- GIVEN TASK -
Repeat every line of the data exactly, but not the pictures.
══════════════════════════════
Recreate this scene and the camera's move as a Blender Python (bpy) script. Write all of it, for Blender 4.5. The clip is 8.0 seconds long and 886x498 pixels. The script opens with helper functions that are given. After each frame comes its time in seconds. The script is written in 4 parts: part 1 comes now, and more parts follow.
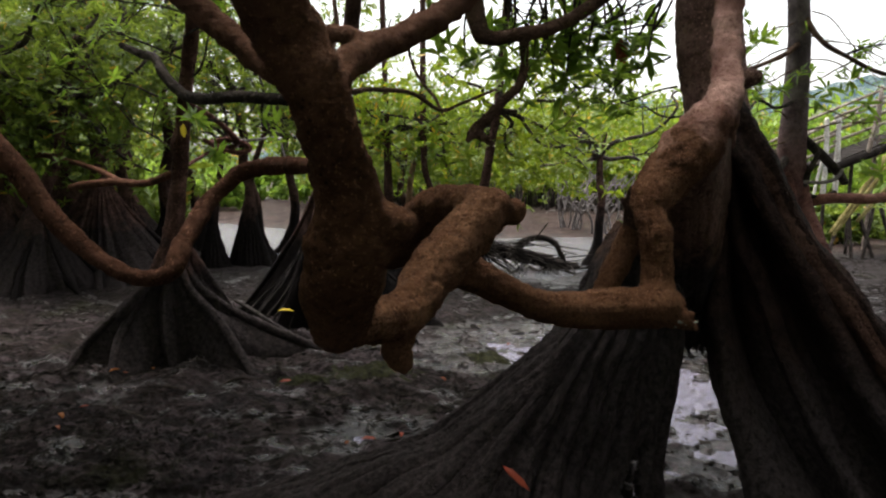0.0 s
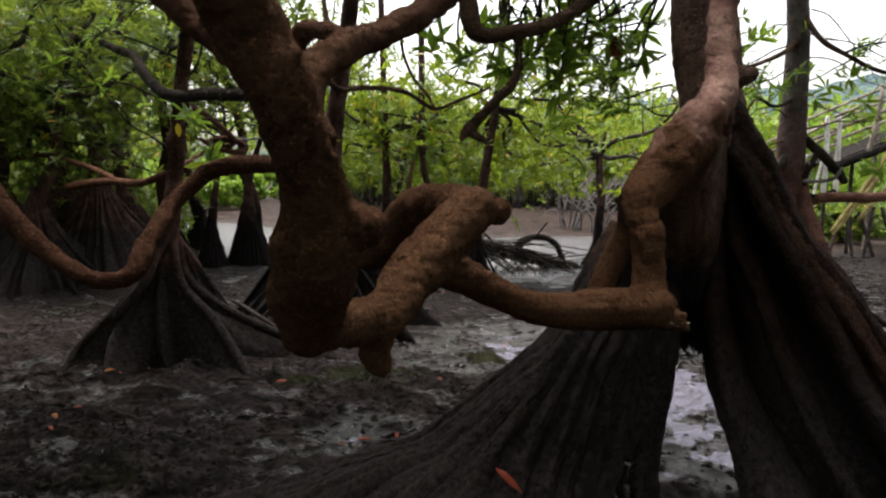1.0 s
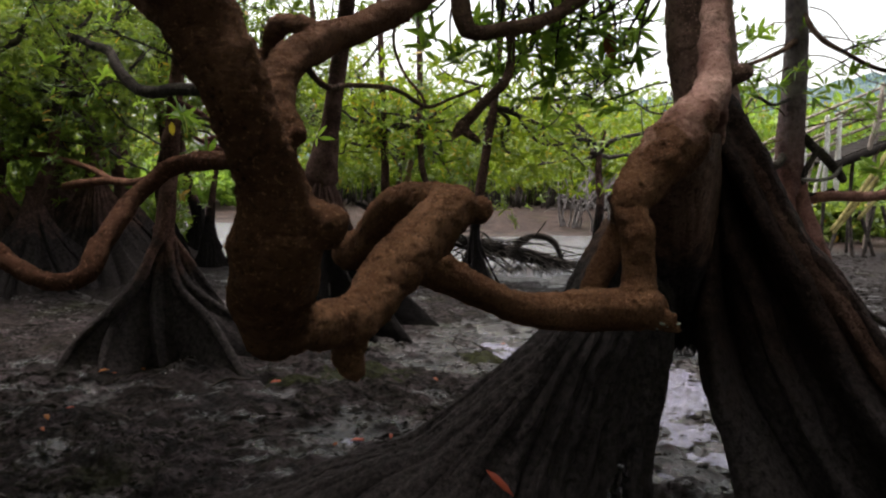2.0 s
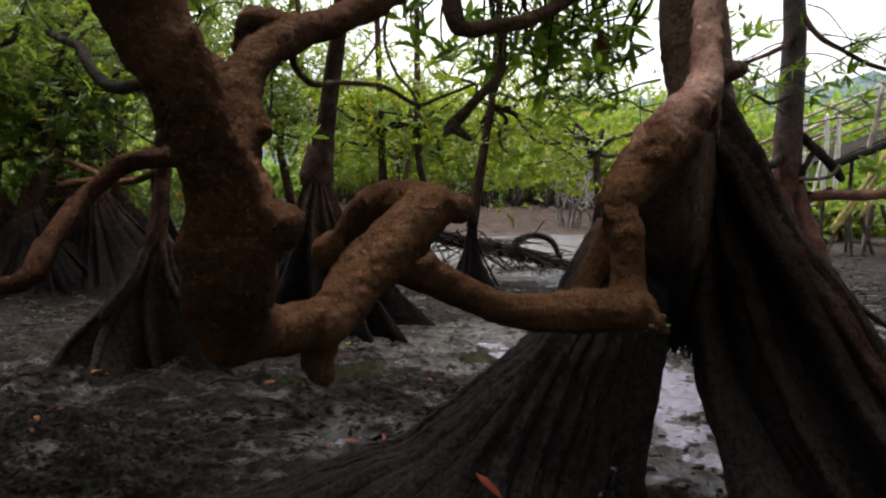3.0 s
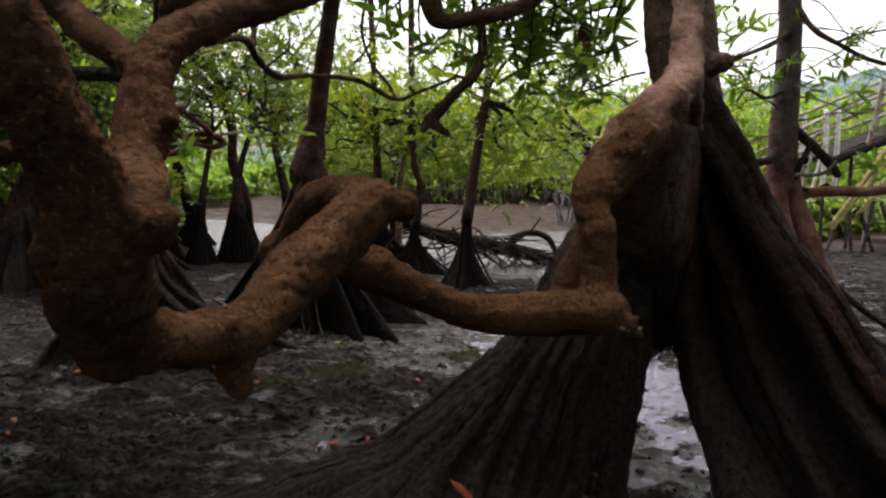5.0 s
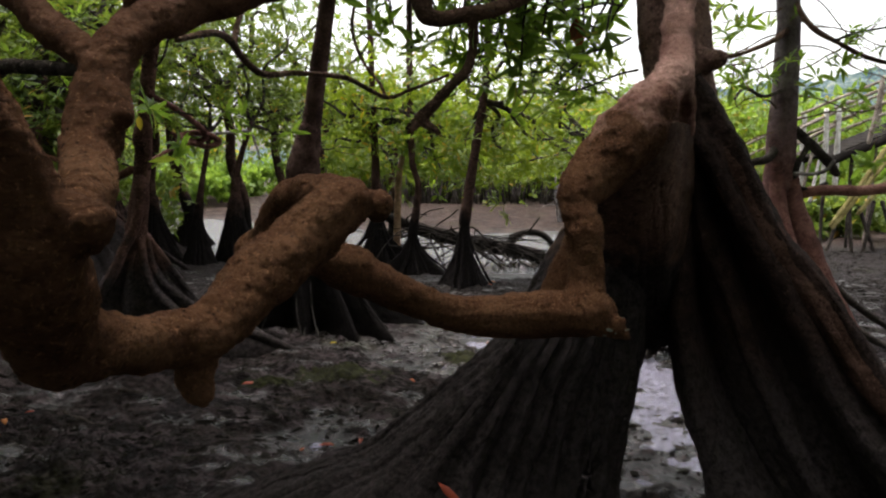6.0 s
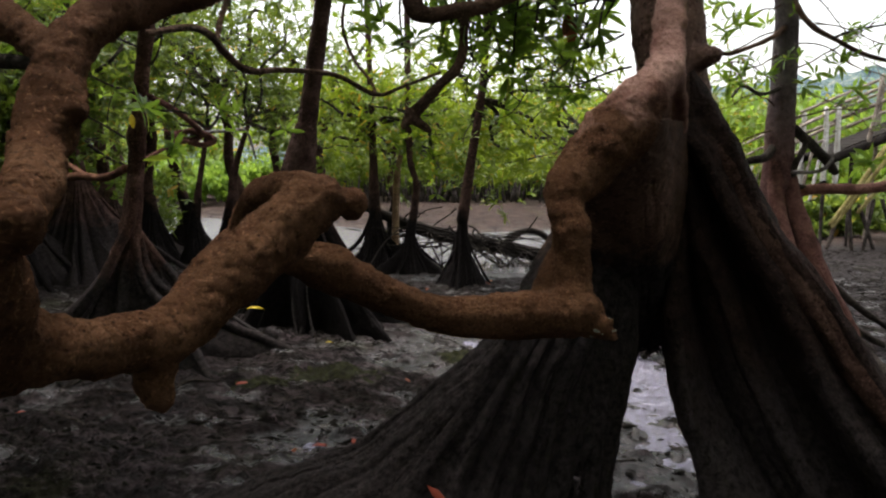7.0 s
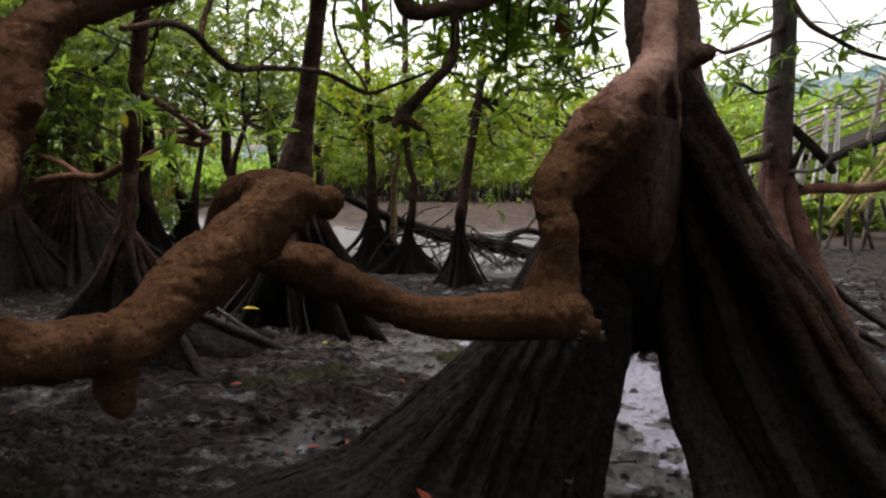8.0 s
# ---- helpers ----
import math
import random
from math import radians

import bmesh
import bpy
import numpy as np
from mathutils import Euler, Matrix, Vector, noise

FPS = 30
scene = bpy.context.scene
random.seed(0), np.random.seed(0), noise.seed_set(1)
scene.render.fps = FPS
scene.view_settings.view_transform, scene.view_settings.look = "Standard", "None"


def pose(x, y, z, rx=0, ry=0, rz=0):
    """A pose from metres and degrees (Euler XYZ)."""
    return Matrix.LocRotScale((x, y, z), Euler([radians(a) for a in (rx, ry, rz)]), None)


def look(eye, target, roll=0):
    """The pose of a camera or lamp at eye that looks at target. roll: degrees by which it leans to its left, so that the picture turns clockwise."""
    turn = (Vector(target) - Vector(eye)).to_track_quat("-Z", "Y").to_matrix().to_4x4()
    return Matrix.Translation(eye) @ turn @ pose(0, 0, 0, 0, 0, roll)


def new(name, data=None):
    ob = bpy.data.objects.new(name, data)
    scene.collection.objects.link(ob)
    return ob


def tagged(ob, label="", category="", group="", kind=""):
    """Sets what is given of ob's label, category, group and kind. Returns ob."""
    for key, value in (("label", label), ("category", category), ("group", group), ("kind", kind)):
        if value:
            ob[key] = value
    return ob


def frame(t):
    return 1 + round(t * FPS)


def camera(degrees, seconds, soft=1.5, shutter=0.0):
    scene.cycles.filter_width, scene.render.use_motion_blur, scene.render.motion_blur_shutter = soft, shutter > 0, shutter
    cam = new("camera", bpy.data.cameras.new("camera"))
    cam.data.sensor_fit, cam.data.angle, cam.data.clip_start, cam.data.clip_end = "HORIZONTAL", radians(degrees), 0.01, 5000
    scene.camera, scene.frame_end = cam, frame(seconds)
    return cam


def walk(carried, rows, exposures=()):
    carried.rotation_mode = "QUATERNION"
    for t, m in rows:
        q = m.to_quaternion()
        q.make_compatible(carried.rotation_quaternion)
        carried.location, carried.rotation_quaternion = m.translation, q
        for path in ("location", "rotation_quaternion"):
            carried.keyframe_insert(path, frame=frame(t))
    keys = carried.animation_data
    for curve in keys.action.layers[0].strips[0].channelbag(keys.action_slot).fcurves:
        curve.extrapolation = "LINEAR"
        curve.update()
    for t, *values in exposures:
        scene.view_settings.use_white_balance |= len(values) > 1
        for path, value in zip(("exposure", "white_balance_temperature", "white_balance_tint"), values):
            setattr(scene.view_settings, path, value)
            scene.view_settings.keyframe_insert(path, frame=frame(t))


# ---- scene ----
cam = camera(64.0, 8.0, soft=2.2)
PATH = [
    (0, (0.1, -0.035, 1.302), (0.093, 1.955, 1.1), 1.0),
    (0.5, (0.115, -0.022, 1.302), (0.106, 1.968, 1.099), 0.98),
    (1, (0.129, -0.011, 1.302), (0.119, 1.978, 1.098), 0.95),
    (1.5, (0.146, 0.002, 1.301), (0.134, 1.992, 1.096), 0.93),
    (3, (0.196, 0.05, 1.299), (0.183, 2.039, 1.091), 0.86),
    (3.5, (0.217, 0.068, 1.298), (0.203, 2.057, 1.089), 0.83),
    (4, (0.239, 0.09, 1.297), (0.224, 2.078, 1.086), 0.8),
    (4.5, (0.26, 0.108, 1.297), (0.244, 2.097, 1.083), 0.77),
    (6, (0.316, 0.155, 1.295), (0.296, 2.143, 1.078), 0.71),
    (6.5, (0.334, 0.169, 1.294), (0.312, 2.157, 1.076), 0.69),
    (7, (0.35, 0.184, 1.293), (0.328, 2.171, 1.073), 0.67),
    (7.5, (0.366, 0.197, 1.293), (0.344, 2.185, 1.071), 0.65),
    (8, (0.38, 0.21, 1.291), (0.357, 2.198, 1.07), 0.63),
]
walk(cam, [(t, look(eye, target, roll)) for t, eye, target, roll in PATH])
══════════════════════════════
- RESULT OF THE EXERCISE -
Recreate this scene and the camera's move as a Blender Python (bpy) script. Write all of it, for Blender 4.5. The clip is 8.0 seconds long and 886x498 pixels. The script opens with helper functions that are given. After each frame comes its time in seconds. The script is written in 4 parts: part 1 comes now, and more parts follow.
0.0 s
1.0 s
2.0 s
3.0 s
5.0 s
6.0 s
7.0 s
8.0 s
# ---- helpers ----
import math
import random
from math import radians

import bmesh
import bpy
import numpy as np
from mathutils import Euler, Matrix, Vector, noise

FPS = 30
scene = bpy.context.scene
random.seed(0), np.random.seed(0), noise.seed_set(1)
scene.render.fps = FPS
scene.view_settings.view_transform, scene.view_settings.look = "Standard", "None"


def pose(x, y, z, rx=0, ry=0, rz=0):
    """A pose from metres and degrees (Euler XYZ)."""
    return Matrix.LocRotScale((x, y, z), Euler([radians(a) for a in (rx, ry, rz)]), None)


def look(eye, target, roll=0):
    """The pose of a camera or lamp at eye that looks at target. roll: degrees by which it leans to its left, so that the picture turns clockwise."""
    turn = (Vector(target) - Vector(eye)).to_track_quat("-Z", "Y").to_matrix().to_4x4()
    return Matrix.Translation(eye) @ turn @ pose(0, 0, 0, 0, 0, roll)


def new(name, data=None):
    ob = bpy.data.objects.new(name, data)
    scene.collection.objects.link(ob)
    return ob


def tagged(ob, label="", category="", group="", kind=""):
    """Sets what is given of ob's label, category, group and kind. Returns ob."""
    for key, value in (("label", label), ("category", category), ("group", group), ("kind", kind)):
        if value:
            ob[key] = value
    return ob


def frame(t):
    return 1 + round(t * FPS)


def camera(degrees, seconds, soft=1.5, shutter=0.0):
    scene.cycles.filter_width, scene.render.use_motion_blur, scene.render.motion_blur_shutter = soft, shutter > 0, shutter
    cam = new("camera", bpy.data.cameras.new("camera"))
    cam.data.sensor_fit, cam.data.angle, cam.data.clip_start, cam.data.clip_end = "HORIZONTAL", radians(degrees), 0.01, 5000
    scene.camera, scene.frame_end = cam, frame(seconds)
    return cam


def walk(carried, rows, exposures=()):
    carried.rotation_mode = "QUATERNION"
    for t, m in rows:
        q = m.to_quaternion()
        q.make_compatible(carried.rotation_quaternion)
        carried.location, carried.rotation_quaternion = m.translation, q
        for path in ("location", "rotation_quaternion"):
            carried.keyframe_insert(path, frame=frame(t))
    keys = carried.animation_data
    for curve in keys.action.layers[0].strips[0].channelbag(keys.action_slot).fcurves:
        curve.extrapolation = "LINEAR"
        curve.update()
    for t, *values in exposures:
        scene.view_settings.use_white_balance |= len(values) > 1
        for path, value in zip(("exposure", "white_balance_temperature", "white_balance_tint"), values):
            setattr(scene.view_settings, path, value)
            scene.view_settings.keyframe_insert(path, frame=frame(t))


# ---- scene ----
cam = camera(64.0, 8.0, soft=2.2)
PATH = [
    (0, (0.1, -0.035, 1.302), (0.093, 1.955, 1.1), 1.0),
    (0.5, (0.115, -0.022, 1.302), (0.106, 1.968, 1.099), 0.98),
    (1, (0.129, -0.011, 1.302), (0.119, 1.978, 1.098), 0.95),
    (1.5, (0.146, 0.002, 1.301), (0.134, 1.992, 1.096), 0.93),
    (3, (0.196, 0.05, 1.299), (0.183, 2.039, 1.091), 0.86),
    (3.5, (0.217, 0.068, 1.298), (0.203, 2.057, 1.089), 0.83),
    (4, (0.239, 0.09, 1.297), (0.224, 2.078, 1.086), 0.8),
    (4.5, (0.26, 0.108, 1.297), (0.244, 2.097, 1.083), 0.77),
    (6, (0.316, 0.155, 1.295), (0.296, 2.143, 1.078), 0.71),
    (6.5, (0.334, 0.169, 1.294), (0.312, 2.157, 1.076), 0.69),
    (7, (0.35, 0.184, 1.293), (0.328, 2.171, 1.073), 0.67),
    (7.5, (0.366, 0.197, 1.293), (0.344, 2.185, 1.071), 0.65),
    (8, (0.38, 0.21, 1.291), (0.357, 2.198, 1.07), 0.63),
]
walk(cam, [(t, look(eye, target, roll)) for t, eye, target, roll in PATH])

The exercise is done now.